The Antefixa Project: Recovering Sacro-Creative Action and the Making of Gods in and Beyond Rome

Selected date

Friday April 5

Selected time

5:00 PM  –  7:00 PM

John Hopkins, Associate Professor of Art History, Dept. of Fine Arts and the Institute of Fine Arts, New York University

The Etruscan Foundation presents a public lecture in advance of its 2024 annual meeting in Dallas, co-hosted by The Custard Institute for Spanish Art & Culture at the Meadows Museum.

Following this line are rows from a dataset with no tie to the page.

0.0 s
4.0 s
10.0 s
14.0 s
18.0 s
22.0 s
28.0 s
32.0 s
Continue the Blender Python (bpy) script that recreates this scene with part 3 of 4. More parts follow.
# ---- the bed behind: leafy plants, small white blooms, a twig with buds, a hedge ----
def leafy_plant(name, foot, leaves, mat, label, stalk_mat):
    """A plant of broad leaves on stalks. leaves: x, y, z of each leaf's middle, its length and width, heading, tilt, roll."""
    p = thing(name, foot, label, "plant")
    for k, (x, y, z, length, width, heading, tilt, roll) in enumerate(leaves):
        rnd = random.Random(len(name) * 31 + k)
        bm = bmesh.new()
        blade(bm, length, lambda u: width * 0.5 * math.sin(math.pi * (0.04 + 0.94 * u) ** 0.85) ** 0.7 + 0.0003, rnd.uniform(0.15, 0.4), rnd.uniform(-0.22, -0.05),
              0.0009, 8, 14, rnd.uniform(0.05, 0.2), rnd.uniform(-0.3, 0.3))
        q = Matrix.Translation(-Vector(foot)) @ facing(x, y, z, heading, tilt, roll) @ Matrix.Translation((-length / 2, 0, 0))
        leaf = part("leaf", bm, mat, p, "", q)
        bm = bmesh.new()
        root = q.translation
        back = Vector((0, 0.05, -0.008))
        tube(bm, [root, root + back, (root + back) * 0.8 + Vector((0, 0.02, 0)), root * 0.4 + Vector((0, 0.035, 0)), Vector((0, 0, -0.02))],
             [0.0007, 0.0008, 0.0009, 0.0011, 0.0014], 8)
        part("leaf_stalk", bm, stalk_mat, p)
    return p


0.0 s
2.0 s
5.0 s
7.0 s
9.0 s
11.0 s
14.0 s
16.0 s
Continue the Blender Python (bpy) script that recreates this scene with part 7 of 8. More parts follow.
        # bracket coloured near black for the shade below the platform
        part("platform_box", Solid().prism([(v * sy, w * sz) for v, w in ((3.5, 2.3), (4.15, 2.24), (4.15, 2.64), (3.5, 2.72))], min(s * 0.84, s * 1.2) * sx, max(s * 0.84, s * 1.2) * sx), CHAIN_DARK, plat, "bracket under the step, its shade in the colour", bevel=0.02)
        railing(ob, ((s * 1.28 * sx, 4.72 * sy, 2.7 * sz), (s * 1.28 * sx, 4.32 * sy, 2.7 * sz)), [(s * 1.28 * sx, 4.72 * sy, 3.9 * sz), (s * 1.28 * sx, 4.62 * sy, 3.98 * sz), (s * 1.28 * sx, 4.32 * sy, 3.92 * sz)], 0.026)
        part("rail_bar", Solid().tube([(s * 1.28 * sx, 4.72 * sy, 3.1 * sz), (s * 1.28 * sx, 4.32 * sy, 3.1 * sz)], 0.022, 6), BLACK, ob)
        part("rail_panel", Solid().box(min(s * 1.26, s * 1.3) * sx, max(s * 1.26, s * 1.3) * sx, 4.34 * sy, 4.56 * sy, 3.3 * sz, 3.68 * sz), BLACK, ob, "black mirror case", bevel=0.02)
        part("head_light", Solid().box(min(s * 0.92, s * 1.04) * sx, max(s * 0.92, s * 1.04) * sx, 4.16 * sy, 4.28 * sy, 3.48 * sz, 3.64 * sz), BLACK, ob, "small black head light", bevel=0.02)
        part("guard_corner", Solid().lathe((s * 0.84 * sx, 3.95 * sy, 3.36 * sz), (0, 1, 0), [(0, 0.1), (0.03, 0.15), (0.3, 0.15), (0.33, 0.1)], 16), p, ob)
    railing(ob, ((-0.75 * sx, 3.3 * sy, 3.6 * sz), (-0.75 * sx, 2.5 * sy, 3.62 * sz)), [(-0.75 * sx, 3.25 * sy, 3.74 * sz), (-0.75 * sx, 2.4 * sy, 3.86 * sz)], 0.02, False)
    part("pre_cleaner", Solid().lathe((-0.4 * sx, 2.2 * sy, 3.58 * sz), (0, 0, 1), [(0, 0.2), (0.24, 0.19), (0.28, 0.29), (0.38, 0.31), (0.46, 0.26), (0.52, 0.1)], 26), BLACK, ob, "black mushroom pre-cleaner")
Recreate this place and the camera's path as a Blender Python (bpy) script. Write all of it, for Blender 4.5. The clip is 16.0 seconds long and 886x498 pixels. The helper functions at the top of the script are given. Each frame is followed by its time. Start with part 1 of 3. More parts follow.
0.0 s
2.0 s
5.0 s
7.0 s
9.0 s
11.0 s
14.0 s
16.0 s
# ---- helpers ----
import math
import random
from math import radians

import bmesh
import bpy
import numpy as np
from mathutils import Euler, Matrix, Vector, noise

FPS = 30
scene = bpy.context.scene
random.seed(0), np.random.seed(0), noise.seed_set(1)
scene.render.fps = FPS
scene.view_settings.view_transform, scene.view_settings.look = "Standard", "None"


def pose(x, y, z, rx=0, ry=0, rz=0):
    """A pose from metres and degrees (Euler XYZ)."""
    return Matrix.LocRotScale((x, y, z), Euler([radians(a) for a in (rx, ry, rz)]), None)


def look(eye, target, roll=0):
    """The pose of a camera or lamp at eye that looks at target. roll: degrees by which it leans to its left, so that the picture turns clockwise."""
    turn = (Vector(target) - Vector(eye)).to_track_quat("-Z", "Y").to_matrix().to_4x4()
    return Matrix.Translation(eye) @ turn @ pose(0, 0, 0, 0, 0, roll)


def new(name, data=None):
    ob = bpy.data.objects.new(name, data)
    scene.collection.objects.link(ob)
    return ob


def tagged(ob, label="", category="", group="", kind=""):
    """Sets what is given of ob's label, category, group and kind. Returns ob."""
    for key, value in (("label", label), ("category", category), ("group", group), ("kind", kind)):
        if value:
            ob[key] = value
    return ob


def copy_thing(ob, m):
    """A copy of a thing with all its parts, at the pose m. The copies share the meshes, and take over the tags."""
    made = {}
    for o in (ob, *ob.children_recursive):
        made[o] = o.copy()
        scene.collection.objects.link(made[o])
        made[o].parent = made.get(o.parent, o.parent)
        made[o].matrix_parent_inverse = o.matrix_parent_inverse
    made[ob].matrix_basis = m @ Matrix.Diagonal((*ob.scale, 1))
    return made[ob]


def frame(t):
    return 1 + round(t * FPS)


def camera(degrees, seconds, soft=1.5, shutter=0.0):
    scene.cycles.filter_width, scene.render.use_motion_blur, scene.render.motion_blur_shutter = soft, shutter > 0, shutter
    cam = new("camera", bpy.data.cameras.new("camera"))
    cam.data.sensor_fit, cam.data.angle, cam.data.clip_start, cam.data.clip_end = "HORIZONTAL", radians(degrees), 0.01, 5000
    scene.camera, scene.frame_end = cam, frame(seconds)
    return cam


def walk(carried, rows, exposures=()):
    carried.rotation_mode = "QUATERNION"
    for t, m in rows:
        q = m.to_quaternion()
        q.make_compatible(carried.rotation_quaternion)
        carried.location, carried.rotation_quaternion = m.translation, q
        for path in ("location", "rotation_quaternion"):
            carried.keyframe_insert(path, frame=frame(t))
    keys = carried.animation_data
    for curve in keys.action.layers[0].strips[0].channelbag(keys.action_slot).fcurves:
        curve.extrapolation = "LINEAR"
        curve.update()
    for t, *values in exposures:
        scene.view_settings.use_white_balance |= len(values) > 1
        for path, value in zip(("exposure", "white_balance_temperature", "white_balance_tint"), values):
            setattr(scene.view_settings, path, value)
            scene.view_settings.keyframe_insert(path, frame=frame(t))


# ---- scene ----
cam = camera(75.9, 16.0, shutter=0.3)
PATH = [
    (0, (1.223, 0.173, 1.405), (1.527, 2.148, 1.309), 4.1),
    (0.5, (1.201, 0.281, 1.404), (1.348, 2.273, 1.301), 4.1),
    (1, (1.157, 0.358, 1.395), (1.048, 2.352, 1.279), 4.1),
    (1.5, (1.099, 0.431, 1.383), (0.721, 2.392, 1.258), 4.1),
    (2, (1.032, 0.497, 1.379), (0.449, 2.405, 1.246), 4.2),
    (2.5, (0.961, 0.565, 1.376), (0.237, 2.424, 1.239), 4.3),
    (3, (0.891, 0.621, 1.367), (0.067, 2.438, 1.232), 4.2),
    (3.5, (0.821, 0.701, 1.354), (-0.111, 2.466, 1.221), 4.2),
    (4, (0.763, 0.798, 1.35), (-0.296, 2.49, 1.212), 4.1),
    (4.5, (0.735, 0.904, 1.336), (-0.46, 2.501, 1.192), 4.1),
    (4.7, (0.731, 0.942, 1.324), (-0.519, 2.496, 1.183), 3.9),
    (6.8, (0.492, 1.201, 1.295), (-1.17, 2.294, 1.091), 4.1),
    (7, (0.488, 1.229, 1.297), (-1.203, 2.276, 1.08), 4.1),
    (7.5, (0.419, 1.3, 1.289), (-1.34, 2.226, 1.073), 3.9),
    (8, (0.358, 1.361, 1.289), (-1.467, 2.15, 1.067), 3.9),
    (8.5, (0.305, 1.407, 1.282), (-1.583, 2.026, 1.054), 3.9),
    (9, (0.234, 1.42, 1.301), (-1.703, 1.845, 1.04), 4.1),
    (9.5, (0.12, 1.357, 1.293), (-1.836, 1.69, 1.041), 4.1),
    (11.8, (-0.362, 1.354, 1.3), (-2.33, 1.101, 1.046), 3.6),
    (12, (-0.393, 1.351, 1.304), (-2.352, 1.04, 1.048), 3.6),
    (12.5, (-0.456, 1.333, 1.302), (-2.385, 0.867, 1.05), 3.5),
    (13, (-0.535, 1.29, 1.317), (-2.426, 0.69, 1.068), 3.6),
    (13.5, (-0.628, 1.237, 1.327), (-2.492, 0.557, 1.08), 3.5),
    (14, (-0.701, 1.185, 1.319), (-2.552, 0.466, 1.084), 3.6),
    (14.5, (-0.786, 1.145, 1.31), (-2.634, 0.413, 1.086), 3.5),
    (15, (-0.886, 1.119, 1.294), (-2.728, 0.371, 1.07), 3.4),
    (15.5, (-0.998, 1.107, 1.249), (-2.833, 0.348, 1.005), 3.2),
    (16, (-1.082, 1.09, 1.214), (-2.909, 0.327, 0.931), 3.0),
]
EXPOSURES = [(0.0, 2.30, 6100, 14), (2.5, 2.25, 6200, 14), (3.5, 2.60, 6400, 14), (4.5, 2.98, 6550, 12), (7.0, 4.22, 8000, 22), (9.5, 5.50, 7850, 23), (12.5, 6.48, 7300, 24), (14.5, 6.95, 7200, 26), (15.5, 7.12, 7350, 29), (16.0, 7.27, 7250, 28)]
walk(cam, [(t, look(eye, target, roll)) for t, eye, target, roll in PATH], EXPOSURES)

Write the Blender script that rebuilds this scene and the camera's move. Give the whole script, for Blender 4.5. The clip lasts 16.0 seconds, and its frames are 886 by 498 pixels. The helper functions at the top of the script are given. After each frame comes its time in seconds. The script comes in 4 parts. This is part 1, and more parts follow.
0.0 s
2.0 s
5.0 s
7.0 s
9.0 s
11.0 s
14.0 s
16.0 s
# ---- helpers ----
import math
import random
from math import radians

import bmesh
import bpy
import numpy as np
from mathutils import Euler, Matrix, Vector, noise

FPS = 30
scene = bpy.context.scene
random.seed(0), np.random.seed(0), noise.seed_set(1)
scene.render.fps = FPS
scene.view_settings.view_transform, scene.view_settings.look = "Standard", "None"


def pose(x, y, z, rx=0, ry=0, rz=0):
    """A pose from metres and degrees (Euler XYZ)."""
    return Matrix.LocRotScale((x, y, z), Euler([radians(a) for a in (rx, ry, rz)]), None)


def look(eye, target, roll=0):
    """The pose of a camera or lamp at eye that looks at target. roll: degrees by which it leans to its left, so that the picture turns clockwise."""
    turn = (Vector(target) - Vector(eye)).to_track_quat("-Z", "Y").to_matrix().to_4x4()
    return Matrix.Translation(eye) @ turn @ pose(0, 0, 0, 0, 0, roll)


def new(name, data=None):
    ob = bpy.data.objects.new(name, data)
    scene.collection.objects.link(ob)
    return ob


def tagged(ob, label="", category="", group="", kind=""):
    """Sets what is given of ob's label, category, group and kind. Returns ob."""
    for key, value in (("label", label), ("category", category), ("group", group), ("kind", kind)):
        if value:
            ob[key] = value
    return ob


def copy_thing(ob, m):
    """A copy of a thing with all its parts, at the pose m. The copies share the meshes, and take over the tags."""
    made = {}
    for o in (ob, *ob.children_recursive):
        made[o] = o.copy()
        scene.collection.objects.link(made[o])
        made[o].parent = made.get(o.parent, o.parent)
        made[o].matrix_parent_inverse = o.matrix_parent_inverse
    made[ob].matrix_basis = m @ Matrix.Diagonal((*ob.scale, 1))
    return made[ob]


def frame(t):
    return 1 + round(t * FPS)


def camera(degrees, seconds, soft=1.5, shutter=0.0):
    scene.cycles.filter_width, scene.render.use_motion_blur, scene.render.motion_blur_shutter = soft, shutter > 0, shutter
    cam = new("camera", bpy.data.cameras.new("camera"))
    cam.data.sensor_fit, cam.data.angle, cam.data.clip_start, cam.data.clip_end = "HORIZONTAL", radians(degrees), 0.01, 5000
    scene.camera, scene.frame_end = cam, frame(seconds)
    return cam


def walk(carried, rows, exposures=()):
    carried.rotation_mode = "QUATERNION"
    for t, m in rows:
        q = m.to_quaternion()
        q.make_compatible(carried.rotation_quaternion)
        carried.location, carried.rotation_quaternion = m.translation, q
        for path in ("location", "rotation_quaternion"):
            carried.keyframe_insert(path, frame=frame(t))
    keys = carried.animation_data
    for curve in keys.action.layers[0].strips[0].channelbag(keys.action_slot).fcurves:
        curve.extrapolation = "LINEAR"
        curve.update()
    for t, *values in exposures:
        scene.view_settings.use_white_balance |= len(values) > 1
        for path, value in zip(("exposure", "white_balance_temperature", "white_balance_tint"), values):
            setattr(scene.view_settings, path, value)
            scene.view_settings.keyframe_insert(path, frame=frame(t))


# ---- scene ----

Life in Ancient Italy was steeped in rich and varied religious practices. Temples and precincts were covered in images of gods and demigods, and votives and cult statues filled spaces of belief. But when an expansionist leadership in Rome began violent military campaigns and occupation of the lands around them, they took hold of these diverse and connected sacred traditions and deployed religion as a means to erase, assimilate and appropriate sacred and social life. This included the overwriting and taking of histories of knowledge and artistic production of Etruscan- and Latin-speaking peoples, often claiming them for Rome. In this talk, Prof. Hopkins considers these itinerant, often non-Roman maker communities before and during the early years of Roman occupation.  They will present the urgent need to re-examine these worlds as well as a new and innovative initiative, the Antefixa Project, which is harnessing scientific and computational imaging methodologies to recover the contributions of communities that have been silenced but were essential to sacred life in ancient Italy.

 

John Hopkins is Associate Professor of the art and archaeology of ancient Mediterranean peoples in the Department of Art History and the Institute of Fine Arts at New York University. They are author of The Genesis of Roman Architecture (2016, Yale UP, winner of the Spiro Kostof Award from the Society of Architectural Historians), Unbound from Rome: Art and Craft in a Fluid Landscape, 650-250 BCE (2024, Yale UP), and co-editor of Object Biographies: Collaborative Approaches to Ancient Mediterranean Art (2020 the Menil Collection and Yale UP) and Forgery Beyond Deceit: Fabrication, Value and the Desire for Ancient Rome (2023, Oxford UP).  They are also co-director, of the Quirinal Project and director of the Antefixa Project.